▽
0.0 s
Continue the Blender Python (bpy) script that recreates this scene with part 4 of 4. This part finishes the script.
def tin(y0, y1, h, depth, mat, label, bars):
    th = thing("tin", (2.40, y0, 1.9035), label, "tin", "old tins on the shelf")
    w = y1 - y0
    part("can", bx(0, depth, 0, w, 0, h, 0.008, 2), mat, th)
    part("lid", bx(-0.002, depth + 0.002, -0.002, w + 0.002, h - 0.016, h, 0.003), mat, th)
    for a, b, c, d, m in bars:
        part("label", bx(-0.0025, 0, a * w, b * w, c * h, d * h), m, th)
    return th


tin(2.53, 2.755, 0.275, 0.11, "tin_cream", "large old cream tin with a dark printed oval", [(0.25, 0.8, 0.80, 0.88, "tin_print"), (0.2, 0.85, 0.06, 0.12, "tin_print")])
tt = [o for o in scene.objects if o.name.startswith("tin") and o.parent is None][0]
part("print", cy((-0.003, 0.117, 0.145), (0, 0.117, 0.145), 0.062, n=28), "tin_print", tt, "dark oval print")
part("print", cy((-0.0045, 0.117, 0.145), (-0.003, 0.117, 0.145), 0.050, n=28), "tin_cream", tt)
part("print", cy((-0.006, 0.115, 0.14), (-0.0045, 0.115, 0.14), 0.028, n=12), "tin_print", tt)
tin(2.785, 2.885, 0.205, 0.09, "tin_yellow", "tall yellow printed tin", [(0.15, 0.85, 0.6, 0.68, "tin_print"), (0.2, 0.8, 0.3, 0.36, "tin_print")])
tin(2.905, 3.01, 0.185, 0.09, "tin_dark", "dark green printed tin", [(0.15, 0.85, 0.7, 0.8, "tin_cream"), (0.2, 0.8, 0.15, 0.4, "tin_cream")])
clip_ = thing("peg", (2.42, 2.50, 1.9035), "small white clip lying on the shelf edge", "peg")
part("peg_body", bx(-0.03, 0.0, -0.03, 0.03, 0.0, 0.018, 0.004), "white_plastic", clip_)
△
## Problem to solve
Write out again, unchanged, every line from the line containing "Continue the Blender" to the final line of the material above.

## Written response
Continue the Blender Python (bpy) script that recreates this scene with part 4 of 4. This part finishes the script.
def tin(y0, y1, h, depth, mat, label, bars):
    th = thing("tin", (2.40, y0, 1.9035), label, "tin", "old tins on the shelf")
    w = y1 - y0
    part("can", bx(0, depth, 0, w, 0, h, 0.008, 2), mat, th)
    part("lid", bx(-0.002, depth + 0.002, -0.002, w + 0.002, h - 0.016, h, 0.003), mat, th)
    for a, b, c, d, m in bars:
        part("label", bx(-0.0025, 0, a * w, b * w, c * h, d * h), m, th)
    return th


tin(2.53, 2.755, 0.275, 0.11, "tin_cream", "large old cream tin with a dark printed oval", [(0.25, 0.8, 0.80, 0.88, "tin_print"), (0.2, 0.85, 0.06, 0.12, "tin_print")])
tt = [o for o in scene.objects if o.name.startswith("tin") and o.parent is None][0]
part("print", cy((-0.003, 0.117, 0.145), (0, 0.117, 0.145), 0.062, n=28), "tin_print", tt, "dark oval print")
part("print", cy((-0.0045, 0.117, 0.145), (-0.003, 0.117, 0.145), 0.050, n=28), "tin_cream", tt)
part("print", cy((-0.006, 0.115, 0.14), (-0.0045, 0.115, 0.14), 0.028, n=12), "tin_print", tt)
tin(2.785, 2.885, 0.205, 0.09, "tin_yellow", "tall yellow printed tin", [(0.15, 0.85, 0.6, 0.68, "tin_print"), (0.2, 0.8, 0.3, 0.36, "tin_print")])
tin(2.905, 3.01, 0.185, 0.09, "tin_dark", "dark green printed tin", [(0.15, 0.85, 0.7, 0.8, "tin_cream"), (0.2, 0.8, 0.15, 0.4, "tin_cream")])
clip_ = thing("peg", (2.42, 2.50, 1.9035), "small white clip lying on the shelf edge", "peg")
part("peg_body", bx(-0.03, 0.0, -0.03, 0.03, 0.0, 0.018, 0.004), "white_plastic", clip_)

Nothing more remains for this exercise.